* **Given request**
Can you write out all the lines word for word, with no pictures?

* **Records supplied**
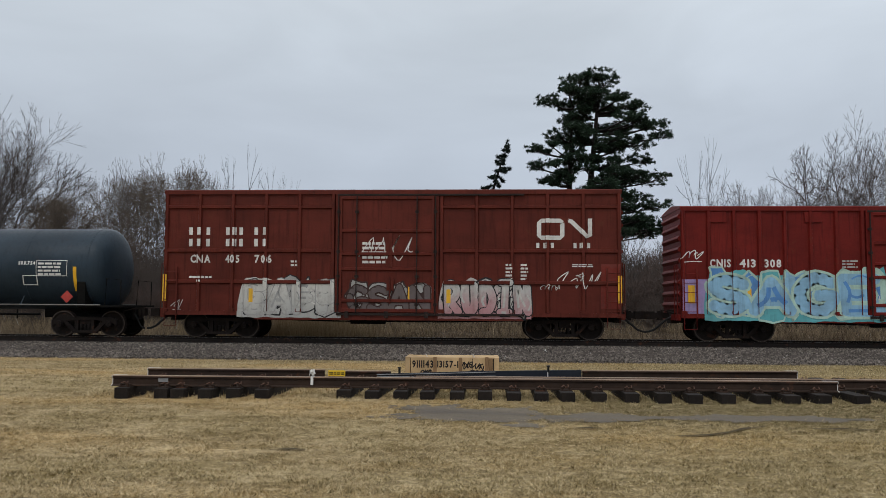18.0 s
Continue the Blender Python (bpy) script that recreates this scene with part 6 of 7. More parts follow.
def strips(car, side, list_of, mat=None):
    for x, z0, z1, w in list_of:
        decal("reflector", quad(BM(), x - w / 2, x + w / 2, z0, z1), mat or M_REFLECT, car, side, 0.016)


# 1: brown box car with cream graffiti
dr = (-1.46, 1.81)
car, sd, h = boxcar("brown ribbed steel box car with cream and white graffiti", -1.87, 13.87, 5.12, 0.70, P_BROWN, even_posts(7.87, dr, 6, 5), dr, 1, deep=0.06, end_dark=P_BLACKEND, roof_mat=P_ROOF)
decal("paint_panel", quad(BM(), 2.05, 3.2, 0.95, 4.98), M_OLD_RED, car, sd, 0.003)
letters(car, sd, [("CNA", -6.83, -6.12, 2.80, 0.25), ("40", -6.52, -6.10, 2.42, 0.25), ("6203", -5.78, -4.95, 2.42, 0.25)])
print_bars(car, sd, [(-6.85, 2.02, 0.5, 0.2, 2), (-5.9, 2.02, 0.6, 0.2, 2), (0.15, 2.55, 1.2, 0.1, 1), (0.2, 1.5, 0.9, 0.3, 3), (-6.9, 0.95, 0.7, 0.12, 1), (-3.1, 2.45, 0.2, 0.2, 2)], 1)
rnd = random.Random(3)
bm = BM()
blob(bm, -7.12, -5.9, 0.72, 1.85, rnd), blob(bm, -6.1, -3.5, 0.70, 2.3, rnd, lift=0.0005), blob(bm, -3.7, -2.1, 0.70, 2.62, rnd, lift=0.001, dome=True), blob(bm, -2.4, -1.4, 0.70, 1.75, rnd, lift=0.002), blob(bm, -1.5, 0.1, 0.66, 0.92, rnd, lift=0.002)
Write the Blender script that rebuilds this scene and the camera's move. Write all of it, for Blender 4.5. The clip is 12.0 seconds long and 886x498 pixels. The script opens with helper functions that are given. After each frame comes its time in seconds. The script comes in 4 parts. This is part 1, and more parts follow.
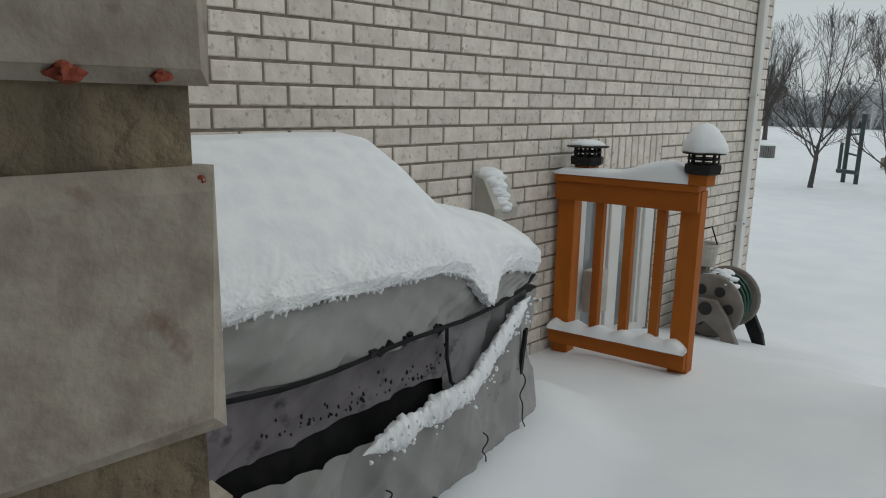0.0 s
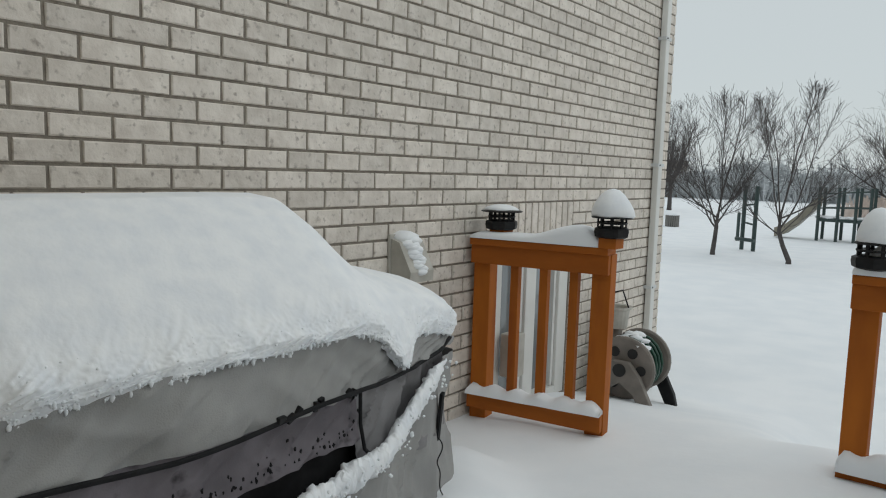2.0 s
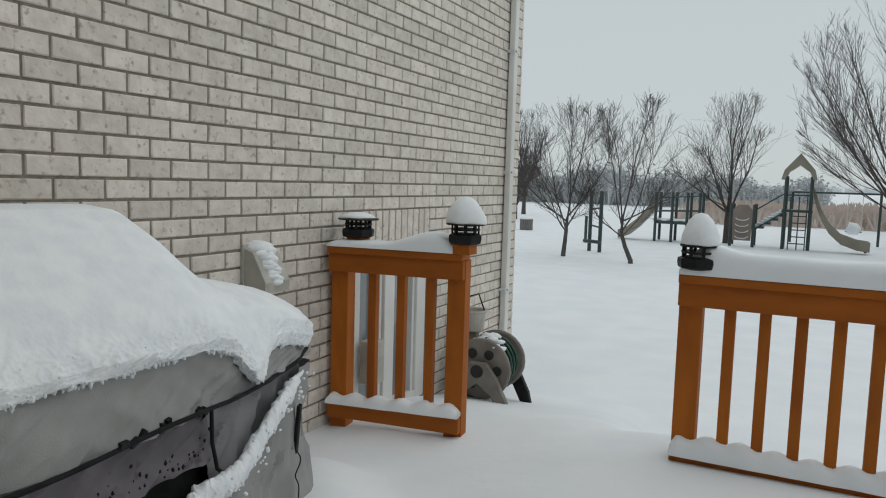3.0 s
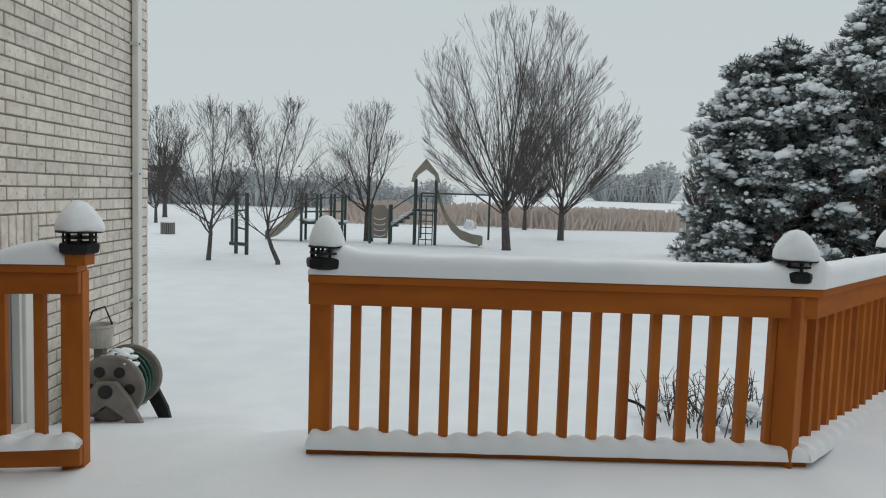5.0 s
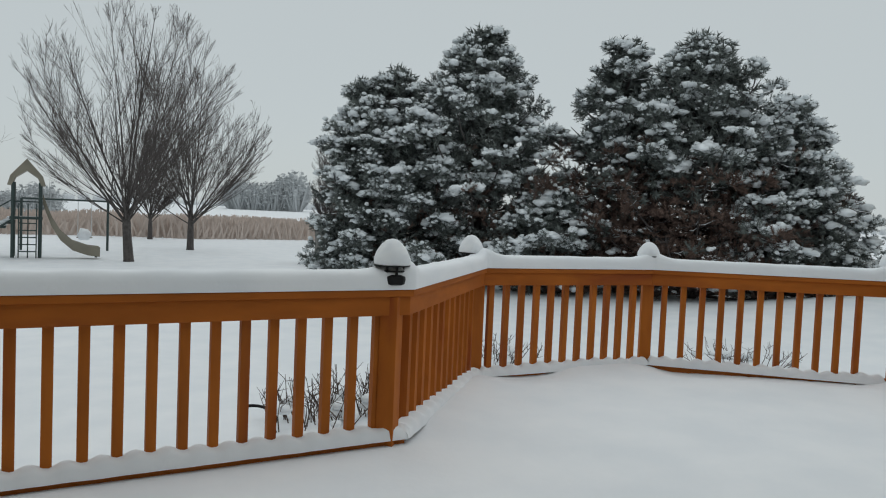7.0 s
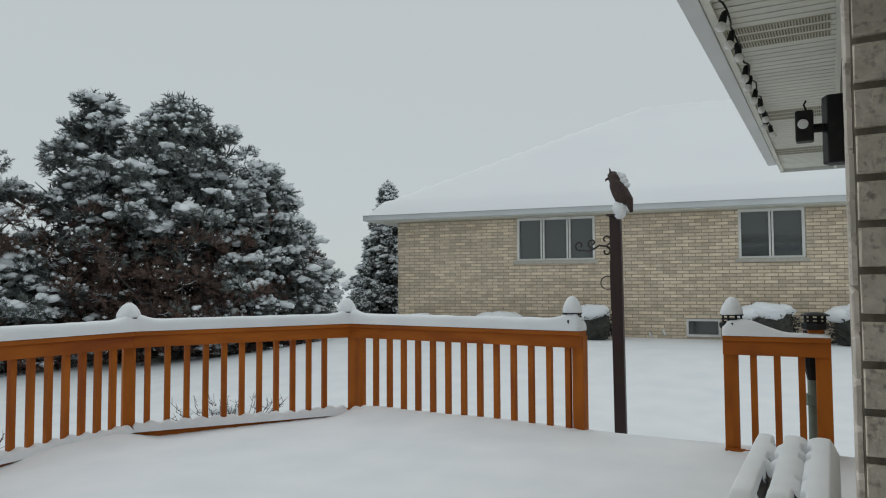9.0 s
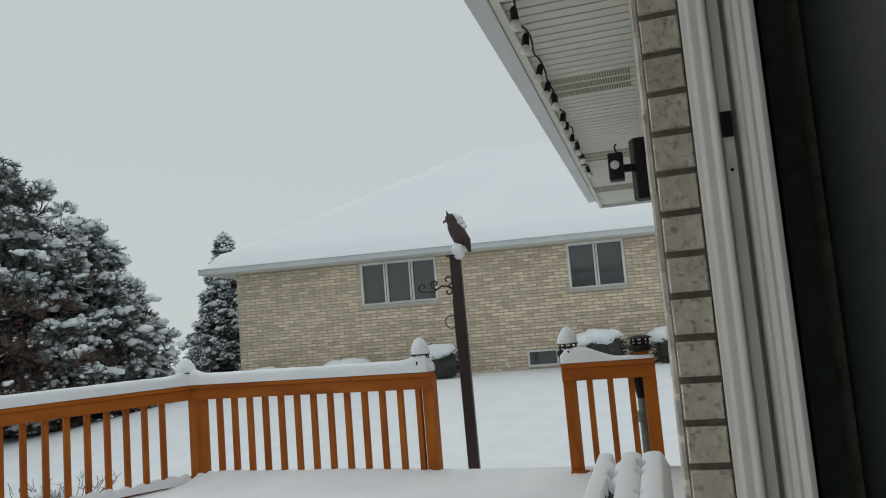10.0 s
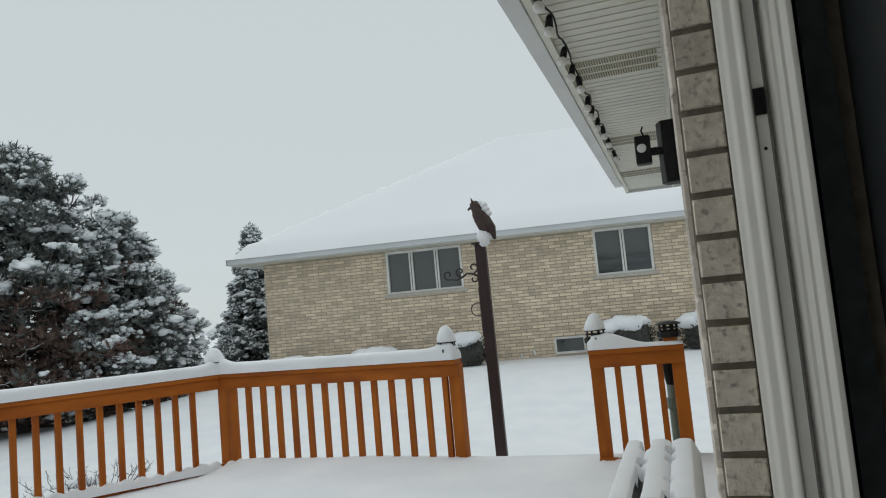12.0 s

* **Solution to the problem**
18.0 s
Continue the Blender Python (bpy) script that recreates this scene with part 6 of 7. More parts follow.
def strips(car, side, list_of, mat=None):
    for x, z0, z1, w in list_of:
        decal("reflector", quad(BM(), x - w / 2, x + w / 2, z0, z1), mat or M_REFLECT, car, side, 0.016)


# 1: brown box car with cream graffiti
dr = (-1.46, 1.81)
car, sd, h = boxcar("brown ribbed steel box car with cream and white graffiti", -1.87, 13.87, 5.12, 0.70, P_BROWN, even_posts(7.87, dr, 6, 5), dr, 1, deep=0.06, end_dark=P_BLACKEND, roof_mat=P_ROOF)
decal("paint_panel", quad(BM(), 2.05, 3.2, 0.95, 4.98), M_OLD_RED, car, sd, 0.003)
letters(car, sd, [("CNA", -6.83, -6.12, 2.80, 0.25), ("40", -6.52, -6.10, 2.42, 0.25), ("6203", -5.78, -4.95, 2.42, 0.25)])
print_bars(car, sd, [(-6.85, 2.02, 0.5, 0.2, 2), (-5.9, 2.02, 0.6, 0.2, 2), (0.15, 2.55, 1.2, 0.1, 1), (0.2, 1.5, 0.9, 0.3, 3), (-6.9, 0.95, 0.7, 0.12, 1), (-3.1, 2.45, 0.2, 0.2, 2)], 1)
rnd = random.Random(3)
bm = BM()
blob(bm, -7.12, -5.9, 0.72, 1.85, rnd), blob(bm, -6.1, -3.5, 0.70, 2.3, rnd, lift=0.0005), blob(bm, -3.7, -2.1, 0.70, 2.62, rnd, lift=0.001, dome=True), blob(bm, -2.4, -1.4, 0.70, 1.75, rnd, lift=0.002), blob(bm, -1.5, 0.1, 0.66, 0.92, rnd, lift=0.002)
Write the Blender script that rebuilds this scene and the camera's move. Write all of it, for Blender 4.5. The clip is 12.0 seconds long and 886x498 pixels. The script opens with helper functions that are given. After each frame comes its time in seconds. The script comes in 4 parts. This is part 1, and more parts follow.
0.0 s
2.0 s
3.0 s
5.0 s
7.0 s
9.0 s
10.0 s
12.0 s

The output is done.